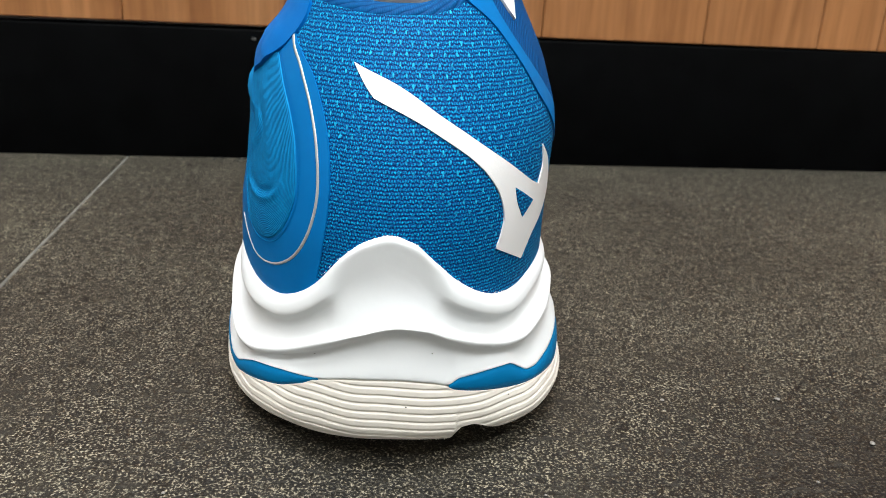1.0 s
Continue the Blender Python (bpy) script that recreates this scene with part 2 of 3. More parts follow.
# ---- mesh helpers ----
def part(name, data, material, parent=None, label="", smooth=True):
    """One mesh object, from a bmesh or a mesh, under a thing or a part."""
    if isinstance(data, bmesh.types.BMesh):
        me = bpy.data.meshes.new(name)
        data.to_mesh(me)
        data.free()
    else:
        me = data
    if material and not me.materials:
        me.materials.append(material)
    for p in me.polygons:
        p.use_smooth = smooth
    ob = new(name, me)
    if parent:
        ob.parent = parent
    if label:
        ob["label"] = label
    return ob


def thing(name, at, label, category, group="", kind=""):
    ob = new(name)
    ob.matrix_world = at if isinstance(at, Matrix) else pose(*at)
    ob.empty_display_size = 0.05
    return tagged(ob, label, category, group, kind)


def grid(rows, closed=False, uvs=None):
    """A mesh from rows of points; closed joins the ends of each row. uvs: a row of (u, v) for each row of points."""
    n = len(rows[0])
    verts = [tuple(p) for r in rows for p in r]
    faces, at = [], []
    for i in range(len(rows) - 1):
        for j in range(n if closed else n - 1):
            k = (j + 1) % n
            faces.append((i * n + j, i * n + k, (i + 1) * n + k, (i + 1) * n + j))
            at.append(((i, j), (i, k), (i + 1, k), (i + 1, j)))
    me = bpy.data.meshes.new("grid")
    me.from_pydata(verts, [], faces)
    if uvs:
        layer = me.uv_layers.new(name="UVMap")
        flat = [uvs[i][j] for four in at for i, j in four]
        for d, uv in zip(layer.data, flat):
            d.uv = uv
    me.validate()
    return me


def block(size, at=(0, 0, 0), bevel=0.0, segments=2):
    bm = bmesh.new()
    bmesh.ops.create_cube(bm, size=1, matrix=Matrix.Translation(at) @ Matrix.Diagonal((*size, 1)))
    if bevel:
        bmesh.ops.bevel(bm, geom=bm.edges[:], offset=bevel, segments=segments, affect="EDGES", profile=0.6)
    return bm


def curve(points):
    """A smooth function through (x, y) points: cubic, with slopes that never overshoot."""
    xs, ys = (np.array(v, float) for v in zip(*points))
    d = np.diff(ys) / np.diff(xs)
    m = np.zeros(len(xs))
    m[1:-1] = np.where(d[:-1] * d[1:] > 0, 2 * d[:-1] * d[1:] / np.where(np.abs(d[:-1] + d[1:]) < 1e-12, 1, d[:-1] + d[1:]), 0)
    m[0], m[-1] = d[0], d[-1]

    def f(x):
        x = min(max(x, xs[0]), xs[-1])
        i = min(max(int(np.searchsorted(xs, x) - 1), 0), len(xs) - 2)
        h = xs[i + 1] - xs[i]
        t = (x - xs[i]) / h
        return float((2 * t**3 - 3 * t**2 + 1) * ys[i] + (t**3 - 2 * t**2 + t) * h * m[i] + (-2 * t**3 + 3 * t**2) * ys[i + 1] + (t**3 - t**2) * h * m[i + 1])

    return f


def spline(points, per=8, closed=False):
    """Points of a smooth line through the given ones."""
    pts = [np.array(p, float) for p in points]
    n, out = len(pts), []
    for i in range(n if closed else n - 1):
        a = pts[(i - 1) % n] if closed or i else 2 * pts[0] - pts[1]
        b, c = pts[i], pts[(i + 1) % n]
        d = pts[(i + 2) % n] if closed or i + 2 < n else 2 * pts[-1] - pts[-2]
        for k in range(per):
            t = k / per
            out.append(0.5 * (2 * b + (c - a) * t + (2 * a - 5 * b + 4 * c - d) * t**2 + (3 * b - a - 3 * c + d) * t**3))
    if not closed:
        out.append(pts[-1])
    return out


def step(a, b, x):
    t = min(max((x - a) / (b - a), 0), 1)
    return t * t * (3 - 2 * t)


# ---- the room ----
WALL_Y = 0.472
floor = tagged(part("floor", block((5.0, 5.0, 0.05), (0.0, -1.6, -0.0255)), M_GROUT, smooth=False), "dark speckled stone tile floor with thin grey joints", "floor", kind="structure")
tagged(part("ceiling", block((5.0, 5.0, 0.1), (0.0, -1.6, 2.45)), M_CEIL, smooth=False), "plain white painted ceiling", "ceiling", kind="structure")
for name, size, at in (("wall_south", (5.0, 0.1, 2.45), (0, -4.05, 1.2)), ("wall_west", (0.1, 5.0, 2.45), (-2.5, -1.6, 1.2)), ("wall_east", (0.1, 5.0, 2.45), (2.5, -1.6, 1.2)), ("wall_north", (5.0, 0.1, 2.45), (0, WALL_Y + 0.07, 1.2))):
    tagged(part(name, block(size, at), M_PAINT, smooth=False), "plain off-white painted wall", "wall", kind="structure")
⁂
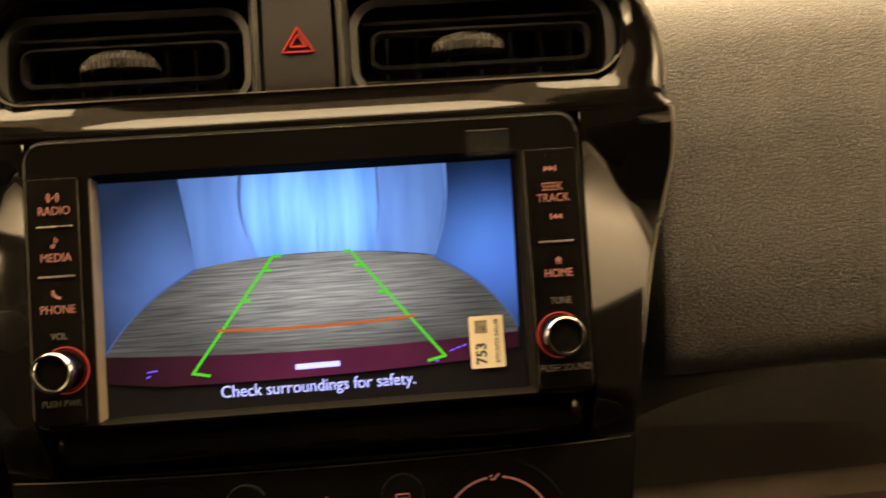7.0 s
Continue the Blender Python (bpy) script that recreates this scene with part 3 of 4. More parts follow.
⁂
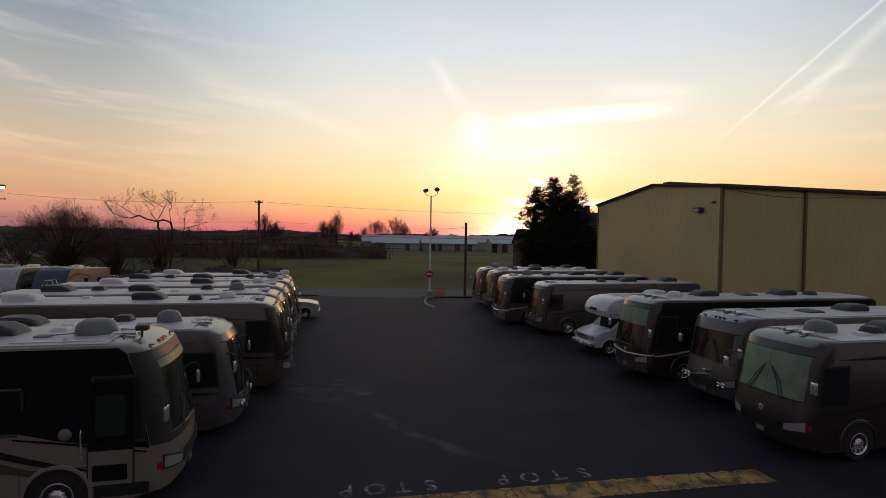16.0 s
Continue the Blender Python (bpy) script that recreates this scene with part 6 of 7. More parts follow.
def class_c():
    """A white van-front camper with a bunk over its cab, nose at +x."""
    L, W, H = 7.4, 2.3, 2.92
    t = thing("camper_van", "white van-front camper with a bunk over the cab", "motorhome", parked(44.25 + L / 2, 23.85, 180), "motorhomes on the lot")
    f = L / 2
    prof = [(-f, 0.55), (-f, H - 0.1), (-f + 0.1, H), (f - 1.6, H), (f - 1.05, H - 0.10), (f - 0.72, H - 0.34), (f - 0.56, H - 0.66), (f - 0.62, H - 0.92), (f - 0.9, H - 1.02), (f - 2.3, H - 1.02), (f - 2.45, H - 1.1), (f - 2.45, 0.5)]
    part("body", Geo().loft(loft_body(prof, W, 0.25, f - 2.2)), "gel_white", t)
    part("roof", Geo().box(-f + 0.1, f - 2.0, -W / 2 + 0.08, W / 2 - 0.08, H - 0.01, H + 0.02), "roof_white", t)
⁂
> _AIM_: Reproduce each line of the material containing the word "this".

> _ANSWER_:
Continue the Blender Python (bpy) script that recreates this scene with part 2 of 3. More parts follow.
Continue the Blender Python (bpy) script that recreates this scene with part 3 of 4. More parts follow.
Continue the Blender Python (bpy) script that recreates this scene with part 6 of 7. More parts follow.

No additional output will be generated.